● Record list
<<<<
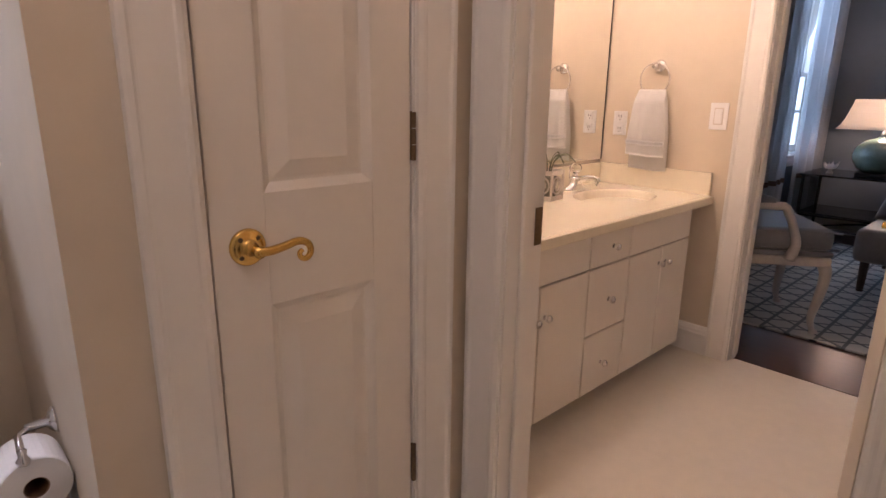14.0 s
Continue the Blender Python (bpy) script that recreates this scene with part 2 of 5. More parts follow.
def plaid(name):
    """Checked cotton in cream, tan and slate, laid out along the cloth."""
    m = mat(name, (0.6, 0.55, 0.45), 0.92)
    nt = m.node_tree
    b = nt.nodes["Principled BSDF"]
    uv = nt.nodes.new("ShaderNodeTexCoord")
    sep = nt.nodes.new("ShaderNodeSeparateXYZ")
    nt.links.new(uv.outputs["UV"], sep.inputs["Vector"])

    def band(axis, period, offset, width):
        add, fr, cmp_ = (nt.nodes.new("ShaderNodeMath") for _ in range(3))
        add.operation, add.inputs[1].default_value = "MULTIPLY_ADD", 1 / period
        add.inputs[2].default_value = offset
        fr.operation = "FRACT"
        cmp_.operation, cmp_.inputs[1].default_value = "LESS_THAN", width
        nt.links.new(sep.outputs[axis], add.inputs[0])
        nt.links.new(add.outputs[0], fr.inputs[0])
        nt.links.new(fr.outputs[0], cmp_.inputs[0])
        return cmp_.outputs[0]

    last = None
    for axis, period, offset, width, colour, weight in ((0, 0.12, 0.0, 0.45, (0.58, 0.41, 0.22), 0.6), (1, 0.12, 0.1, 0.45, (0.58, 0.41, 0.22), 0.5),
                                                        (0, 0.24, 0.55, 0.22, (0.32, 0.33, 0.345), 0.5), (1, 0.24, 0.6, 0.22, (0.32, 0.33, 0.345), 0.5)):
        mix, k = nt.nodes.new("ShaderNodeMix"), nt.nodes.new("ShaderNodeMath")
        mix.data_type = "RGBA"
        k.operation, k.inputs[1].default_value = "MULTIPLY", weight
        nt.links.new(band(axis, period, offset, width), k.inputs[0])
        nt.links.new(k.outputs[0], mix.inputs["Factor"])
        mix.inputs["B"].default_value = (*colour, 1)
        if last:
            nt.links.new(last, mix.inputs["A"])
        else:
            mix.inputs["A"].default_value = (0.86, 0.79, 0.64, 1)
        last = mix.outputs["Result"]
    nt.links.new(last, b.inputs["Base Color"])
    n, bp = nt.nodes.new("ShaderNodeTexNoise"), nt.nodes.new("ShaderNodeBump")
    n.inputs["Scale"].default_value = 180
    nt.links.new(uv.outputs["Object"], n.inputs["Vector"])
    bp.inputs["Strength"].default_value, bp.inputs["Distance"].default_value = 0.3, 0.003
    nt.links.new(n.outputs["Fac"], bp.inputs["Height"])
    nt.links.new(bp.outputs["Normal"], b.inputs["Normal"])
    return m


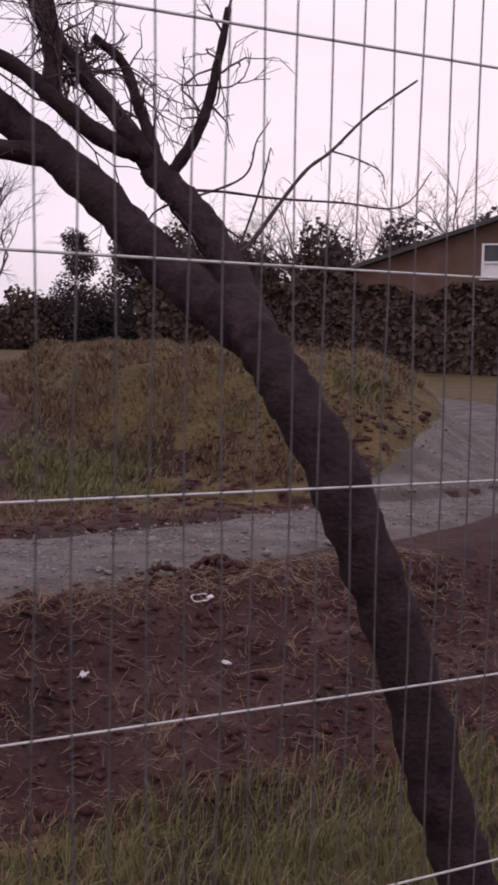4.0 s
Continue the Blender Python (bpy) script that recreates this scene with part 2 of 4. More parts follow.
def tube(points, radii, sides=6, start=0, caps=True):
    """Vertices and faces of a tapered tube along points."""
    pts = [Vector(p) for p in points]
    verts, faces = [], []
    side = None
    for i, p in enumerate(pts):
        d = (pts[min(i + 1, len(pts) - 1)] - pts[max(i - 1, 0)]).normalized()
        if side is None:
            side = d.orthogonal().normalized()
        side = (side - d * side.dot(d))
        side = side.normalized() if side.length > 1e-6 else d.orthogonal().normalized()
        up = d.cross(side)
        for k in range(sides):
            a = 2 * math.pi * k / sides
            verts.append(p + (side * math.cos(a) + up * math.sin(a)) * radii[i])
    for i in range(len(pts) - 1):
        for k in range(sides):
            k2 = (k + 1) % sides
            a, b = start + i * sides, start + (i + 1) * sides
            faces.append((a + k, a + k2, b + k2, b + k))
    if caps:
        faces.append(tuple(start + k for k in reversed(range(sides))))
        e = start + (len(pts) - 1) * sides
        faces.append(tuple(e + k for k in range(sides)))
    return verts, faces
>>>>
<<<<
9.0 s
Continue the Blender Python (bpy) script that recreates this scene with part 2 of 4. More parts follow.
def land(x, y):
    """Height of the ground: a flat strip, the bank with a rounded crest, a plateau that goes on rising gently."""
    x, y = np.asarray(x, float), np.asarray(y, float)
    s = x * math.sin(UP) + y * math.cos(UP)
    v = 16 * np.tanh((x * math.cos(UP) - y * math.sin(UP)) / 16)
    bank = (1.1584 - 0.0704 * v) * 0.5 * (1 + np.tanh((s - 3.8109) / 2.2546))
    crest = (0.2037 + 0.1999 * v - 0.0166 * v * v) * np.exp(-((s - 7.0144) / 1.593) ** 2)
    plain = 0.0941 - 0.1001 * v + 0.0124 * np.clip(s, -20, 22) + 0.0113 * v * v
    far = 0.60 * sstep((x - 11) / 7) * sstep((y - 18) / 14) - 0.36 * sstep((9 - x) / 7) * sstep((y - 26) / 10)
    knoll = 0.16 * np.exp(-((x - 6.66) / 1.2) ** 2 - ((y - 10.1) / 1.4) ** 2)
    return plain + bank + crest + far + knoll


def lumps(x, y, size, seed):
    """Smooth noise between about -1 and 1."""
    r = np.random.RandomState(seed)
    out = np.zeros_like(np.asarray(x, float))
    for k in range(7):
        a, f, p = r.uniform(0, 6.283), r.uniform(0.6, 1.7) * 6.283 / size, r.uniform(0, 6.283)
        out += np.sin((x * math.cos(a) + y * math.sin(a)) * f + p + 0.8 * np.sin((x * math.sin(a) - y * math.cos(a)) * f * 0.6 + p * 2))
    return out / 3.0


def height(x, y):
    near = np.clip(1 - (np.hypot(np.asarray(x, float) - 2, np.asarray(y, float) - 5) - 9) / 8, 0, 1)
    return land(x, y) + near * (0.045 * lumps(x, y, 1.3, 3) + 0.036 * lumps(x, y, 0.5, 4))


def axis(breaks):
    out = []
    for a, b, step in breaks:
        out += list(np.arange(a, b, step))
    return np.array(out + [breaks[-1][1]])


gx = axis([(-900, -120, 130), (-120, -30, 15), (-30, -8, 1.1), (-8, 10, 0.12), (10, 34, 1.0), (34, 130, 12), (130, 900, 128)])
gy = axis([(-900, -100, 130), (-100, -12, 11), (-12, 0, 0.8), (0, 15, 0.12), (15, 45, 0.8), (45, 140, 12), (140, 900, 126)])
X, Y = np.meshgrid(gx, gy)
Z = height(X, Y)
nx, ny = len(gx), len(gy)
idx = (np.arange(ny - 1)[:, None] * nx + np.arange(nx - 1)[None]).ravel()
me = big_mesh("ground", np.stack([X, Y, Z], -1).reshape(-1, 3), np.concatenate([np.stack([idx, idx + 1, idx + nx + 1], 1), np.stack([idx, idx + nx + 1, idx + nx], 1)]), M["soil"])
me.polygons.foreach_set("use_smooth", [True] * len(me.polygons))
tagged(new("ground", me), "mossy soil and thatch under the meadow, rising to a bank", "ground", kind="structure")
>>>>
<<<<
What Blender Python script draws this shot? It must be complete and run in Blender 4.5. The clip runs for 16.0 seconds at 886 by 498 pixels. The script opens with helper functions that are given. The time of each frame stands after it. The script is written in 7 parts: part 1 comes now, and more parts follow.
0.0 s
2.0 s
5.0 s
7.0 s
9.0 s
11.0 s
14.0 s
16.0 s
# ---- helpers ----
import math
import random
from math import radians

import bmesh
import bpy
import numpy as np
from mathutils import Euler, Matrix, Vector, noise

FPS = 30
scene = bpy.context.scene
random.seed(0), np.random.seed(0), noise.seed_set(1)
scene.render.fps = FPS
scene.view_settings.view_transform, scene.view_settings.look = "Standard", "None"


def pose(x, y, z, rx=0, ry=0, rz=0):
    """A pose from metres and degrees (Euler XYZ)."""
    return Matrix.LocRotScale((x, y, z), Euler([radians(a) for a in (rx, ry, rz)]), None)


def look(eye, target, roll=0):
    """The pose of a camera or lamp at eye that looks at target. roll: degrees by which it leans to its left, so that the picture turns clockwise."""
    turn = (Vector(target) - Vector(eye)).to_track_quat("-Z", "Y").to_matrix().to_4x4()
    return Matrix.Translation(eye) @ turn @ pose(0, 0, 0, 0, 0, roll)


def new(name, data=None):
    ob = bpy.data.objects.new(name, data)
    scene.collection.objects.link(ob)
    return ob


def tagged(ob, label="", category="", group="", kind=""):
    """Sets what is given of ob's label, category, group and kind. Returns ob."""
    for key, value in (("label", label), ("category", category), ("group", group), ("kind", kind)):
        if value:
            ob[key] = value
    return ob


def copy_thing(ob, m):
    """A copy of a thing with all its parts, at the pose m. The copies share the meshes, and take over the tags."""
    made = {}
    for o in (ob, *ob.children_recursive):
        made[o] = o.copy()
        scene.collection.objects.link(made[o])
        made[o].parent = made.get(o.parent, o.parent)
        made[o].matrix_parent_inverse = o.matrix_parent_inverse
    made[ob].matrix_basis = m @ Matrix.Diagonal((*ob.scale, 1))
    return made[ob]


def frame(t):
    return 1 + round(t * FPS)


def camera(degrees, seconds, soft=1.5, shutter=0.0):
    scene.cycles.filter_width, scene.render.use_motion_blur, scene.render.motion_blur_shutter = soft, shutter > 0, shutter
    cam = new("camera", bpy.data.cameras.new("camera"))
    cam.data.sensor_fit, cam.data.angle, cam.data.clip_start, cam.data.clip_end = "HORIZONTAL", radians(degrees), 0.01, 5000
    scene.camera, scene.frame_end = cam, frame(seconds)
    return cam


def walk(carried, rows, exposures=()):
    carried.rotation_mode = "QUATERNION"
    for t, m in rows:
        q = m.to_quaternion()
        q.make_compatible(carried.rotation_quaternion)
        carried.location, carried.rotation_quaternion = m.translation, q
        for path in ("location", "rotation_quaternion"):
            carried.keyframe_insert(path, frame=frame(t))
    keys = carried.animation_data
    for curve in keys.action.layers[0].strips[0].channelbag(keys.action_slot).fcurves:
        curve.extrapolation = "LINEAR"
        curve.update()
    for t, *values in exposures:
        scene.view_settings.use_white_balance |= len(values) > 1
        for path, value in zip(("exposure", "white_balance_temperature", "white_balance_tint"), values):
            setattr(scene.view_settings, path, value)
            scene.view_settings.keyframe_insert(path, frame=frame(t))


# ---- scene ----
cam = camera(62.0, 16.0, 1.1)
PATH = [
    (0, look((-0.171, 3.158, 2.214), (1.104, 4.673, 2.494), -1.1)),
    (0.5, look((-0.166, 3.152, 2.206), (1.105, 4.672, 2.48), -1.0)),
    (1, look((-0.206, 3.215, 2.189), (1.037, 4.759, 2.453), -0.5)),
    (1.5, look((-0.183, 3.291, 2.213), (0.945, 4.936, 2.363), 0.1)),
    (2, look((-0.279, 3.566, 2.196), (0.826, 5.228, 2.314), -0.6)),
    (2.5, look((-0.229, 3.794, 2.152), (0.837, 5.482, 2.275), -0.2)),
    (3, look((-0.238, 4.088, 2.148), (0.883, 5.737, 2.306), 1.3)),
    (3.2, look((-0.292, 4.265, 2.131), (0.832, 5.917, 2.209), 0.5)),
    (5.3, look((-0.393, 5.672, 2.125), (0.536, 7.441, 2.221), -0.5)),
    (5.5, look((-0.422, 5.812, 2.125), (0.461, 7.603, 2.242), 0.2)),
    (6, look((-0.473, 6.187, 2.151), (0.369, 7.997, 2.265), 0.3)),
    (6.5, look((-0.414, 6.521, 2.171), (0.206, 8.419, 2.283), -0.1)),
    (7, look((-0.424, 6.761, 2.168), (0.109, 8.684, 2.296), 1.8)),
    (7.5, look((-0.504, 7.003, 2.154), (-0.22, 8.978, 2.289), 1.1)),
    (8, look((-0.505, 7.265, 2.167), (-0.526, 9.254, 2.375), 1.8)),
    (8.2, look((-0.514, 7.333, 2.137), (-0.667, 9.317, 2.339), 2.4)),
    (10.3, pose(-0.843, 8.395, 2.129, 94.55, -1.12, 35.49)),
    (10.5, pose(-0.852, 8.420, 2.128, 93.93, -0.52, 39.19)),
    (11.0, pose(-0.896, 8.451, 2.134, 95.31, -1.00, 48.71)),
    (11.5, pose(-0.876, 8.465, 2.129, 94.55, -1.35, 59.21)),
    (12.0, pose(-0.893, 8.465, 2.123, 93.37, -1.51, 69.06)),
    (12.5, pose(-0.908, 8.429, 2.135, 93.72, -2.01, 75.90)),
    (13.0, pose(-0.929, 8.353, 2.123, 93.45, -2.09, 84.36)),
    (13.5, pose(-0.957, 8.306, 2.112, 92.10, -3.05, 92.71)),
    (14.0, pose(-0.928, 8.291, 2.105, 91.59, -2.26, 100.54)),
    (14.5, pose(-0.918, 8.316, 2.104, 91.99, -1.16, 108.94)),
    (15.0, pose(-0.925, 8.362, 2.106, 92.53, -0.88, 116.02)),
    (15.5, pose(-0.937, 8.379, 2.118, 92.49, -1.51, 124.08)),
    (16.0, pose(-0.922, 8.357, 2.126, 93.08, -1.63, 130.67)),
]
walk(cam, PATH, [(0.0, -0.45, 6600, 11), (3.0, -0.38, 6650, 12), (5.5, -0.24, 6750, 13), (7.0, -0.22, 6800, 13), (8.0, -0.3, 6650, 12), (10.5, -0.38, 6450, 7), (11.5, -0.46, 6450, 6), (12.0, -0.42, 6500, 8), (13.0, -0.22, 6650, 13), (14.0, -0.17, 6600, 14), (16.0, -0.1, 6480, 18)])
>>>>
● Given task
Select and copy every line of the listing with the word "roll".

● Output of the task
def look(eye, target, roll=0):
    """The pose of a camera or lamp at eye that looks at target. roll: degrees by which it leans to its left, so that the picture turns clockwise."""
    return Matrix.Translation(eye) @ turn @ pose(0, 0, 0, 0, 0, roll)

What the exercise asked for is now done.